L’addestramento sembra essersi accentrato sulla produzioni di IED, mezzi esplosivi improvvisati. Per ragioni logistiche e dato il numero piccolo di persone coinvolte, questi corsi sono avvenuti in case sicure nei villaggi piuttosto che in campi remoti nella giungla. Nelle ultime settimane ci sono stati vari casi in cui le forze di sicurezza hanno interrotto fasi di addestramento e hanno acceso scontri con esplosioni chiaramente accidentali.
Varie sfaccettature dell’attività dell’insorgenza, quali la campagna sistematica di omicidi mirati di collaboratori e civili buddisti, la creazione di campi temporanei per corsi fondamentali di addestramento e il rituale del giuramento per le nuove reclute, rispecchiano le tattiche ed i metodi dell’insorgenza malay musulmana nella Thailandia meridionale sia nella fase preparatoria che dopo.
Non è chiaro fino a che punto siano in contatto i militanti dell’ARSA e l’insorgenza del BRN thailandese. Quello che è certo comunque è che entrambi i gruppi hanno una significativa presenza organizzativa in Malesia e condividono largamente gli obiettivi etnico nazionalisti all’interno di stati a predominanza buddista.
La situazione sempre peggiore della sicurezza ha causato un vasto allarme sia nello stato Rakhine che in tutto il paese.
In seguito agli appelli diretti dei politici del Partito Nazionale dell’ARAKAN al comandante delle forze armate Min Aung Hlaing, sono stati spostati il 10 agosto i rinforzi di 400 militari della XXXIII fanteria leggera nella capitale Sittwe, spostati poi a nord a Muangdaw.

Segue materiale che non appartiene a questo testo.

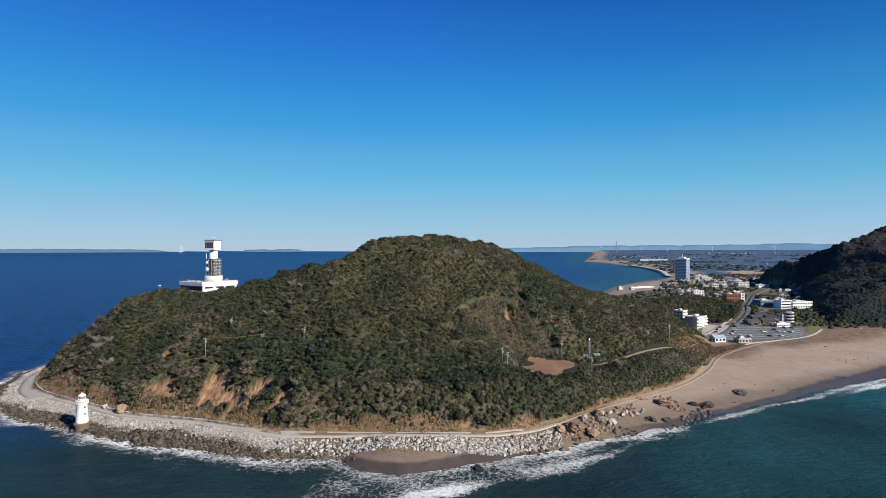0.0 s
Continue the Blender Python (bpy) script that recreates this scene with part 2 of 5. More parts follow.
CLIFFS = [(-107, 264, 7), (-101, 258, 6.5), (-94, 253, 4.5), (-86, 255, 5.8), (-72, 247, 5), (-76, 241, 4.5), (-135, 269, 6), (-128, 265, 4), (-143, 294, 5), (36, 345, 3), (44, 360, 3)]


def cliffs(x, y):
    """Bare earth slips on the sea face of the slope."""
    out = np.zeros(np.shape(x))
    for cx, cy, r in CLIFFS:
        rr = np.hypot(x - cx, (y - cy) * 0.8) + (fbm(x, y, 7, 31, 3) - 0.5) * 11 + (vnoise(x, y, 2.2, 32) - 0.5) * 5.5
        out = np.maximum(out, 1 - smooth(r * 0.72, r * 1.12, rr))
    return out


def ground(x, y):
    """Height of the bare ground."""
    x, y = np.asarray(x, float), np.asarray(y, float)
    d = coast(x, y)
    wide = 17 + 58 * smooth(55, 150, x)
    t = np.clip(d / wide, 0, 1)
    flat = 5.2 * t**0.85 + 3.0 * smooth(60, 170, d) * smooth(120, 220, x) + 5.0 * smooth(470, 640, y) * smooth(0, 80, d) * smooth(150, 260, x)
    flat = flat + (fbm(x, y, 30, 21) - 0.5) * 1.2 * smooth(25, 60, d) * smooth(60, 120, x) * (1 - smooth(430, 470, y))
    sea = np.maximum(0.10 * d, -9) - 0.15
    hill, f = mound(x, y, TOE, RIDGE, 6, 9)
    dip = 10 * np.exp(-(((x - 55) / 46) ** 2 + ((y - 318) / 30) ** 2))
    dip = dip + 7 * np.exp(-(((x - 58) / 34) ** 2 + ((y - 284) / 13) ** 2))
    hill = np.where(hill > 0, np.maximum(hill - dip * smooth(0.05, 0.25, f), 0), 0)
    dip = 6 * np.exp(-(((x - 38) / 16) ** 2 + ((y - 272) / 13) ** 2))
    hill = np.where(hill > 0, np.maximum(hill - dip * smooth(0.05, 0.25, f), 0), 0)
    level = 1 - smooth(0.8, 1.35, np.hypot((x - 53) / 19, (y - 302) / 11))
    hill = np.where(inside(x, y, TOE), hill * (1 - level) + (15.6 + 0.30 * (y - 298) - flat) * level, hill)
    hill = np.where(hill > 0, np.maximum(hill - 3.6 * cliffs(x, y), 0.3), 0)
    big, f2 = mound(x, y, TOE2, RIDGE2, 12, 18, 36)
    return np.where(d > 0, flat + hill + big, sea) + lift(x, y)
# ---- end of plan ----


def at(x, y, sink=0.0):
    return float(ground(np.array([x]), np.array([y]))[0]) - sink


def spaced(*runs):
    """Coordinates of a grid: runs of (from, to, step)."""
    out = []
    for a, b, s in runs:
        out += list(np.arange(a, b, s))
    return np.array(sorted(set(out + [runs[-1][1]])))


def sheet(name, xs, ys, height, material, attrs=None, keep=None):
    gx, gy = np.meshgrid(xs, ys)
    z = height(gx, gy)
    n, m = len(xs), len(ys)
    co = np.stack([gx, gy, z], -1).reshape(-1, 3)
    i = np.arange(n * m).reshape(m, n)
    quads = np.stack([i[:-1, :-1], i[:-1, 1:], i[1:, 1:], i[1:, :-1]], -1).reshape(-1, 4)
    if keep is not None:
        ok = keep(gx, gy).reshape(-1)
        quads = quads[ok[quads].any(1)]
    me = mesh_of(name, co, quads)
    for key, fn in (attrs or {}).items():
        me.attributes.new(key, "FLOAT", "POINT").data.foreach_set("value", np.asarray(fn(gx, gy), np.float32).reshape(-1))
    me.materials.append(material)
    me.polygons.foreach_set("use_smooth", np.ones(len(me.polygons), bool))
    return new(name, me)


def mesh_of(name, co, faces):
    """A mesh from arrays: co (n, 3) and faces (m, k), all of k corners."""
    me = bpy.data.meshes.new(name)
    faces = np.asarray(faces, np.int32)
    k = faces.shape[1]
    me.vertices.add(len(co))
    me.vertices.foreach_set("co", np.asarray(co, np.float32).reshape(-1))
    me.loops.add(faces.size)
    me.loops.foreach_set("vertex_index", faces.reshape(-1))
    me.polygons.add(len(faces))
    me.polygons.foreach_set("loop_start", np.arange(0, faces.size, k, dtype=np.int32))
    me.polygons.foreach_set("loop_total", np.full(len(faces), k, np.int32))
    me.update(calc_edges=True)
    me.validate()
    return me


# ---- ground and sea ----
def near_line(x, y, line):
    return line_dist(x, y, line)[0]


TRACK = [(184, 417), (165, 396), (146, 372), (128, 352), (104, 330), (84, 318), (66, 312), (40, 308)]
PLOT = (51, 301)
ACCESS = [(-133, 284), (-119, 285), (-104, 288), (-90, 290), (-78, 288), (-68, 283), (-58, 280), (-46, 279), (-35, 280), (-23, 281), (-12, 282), (0, 284), (12, 285), (26, 288), (38, 294)]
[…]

Considerato il piccolo numero dei rinforzi, le piogge in corso e l’assenza di ogni ovvio obiettivo miliare, col trasporto aereo delle truppe si intendeva più rassicurare la comunità buddista impaurita e rafforzare la polizia paramilitare del posto che un preludio ad offensive immediate di vasta scala.
Con l’instaurarsi della stagione secca alla fine dell’anno, il periodo tradizionale delle offensive militari in Birmania, sono da attendersi una risposta più forte della sicurezza alla minaccia che cresce ed una reazione militare meglio organizzata e più letale.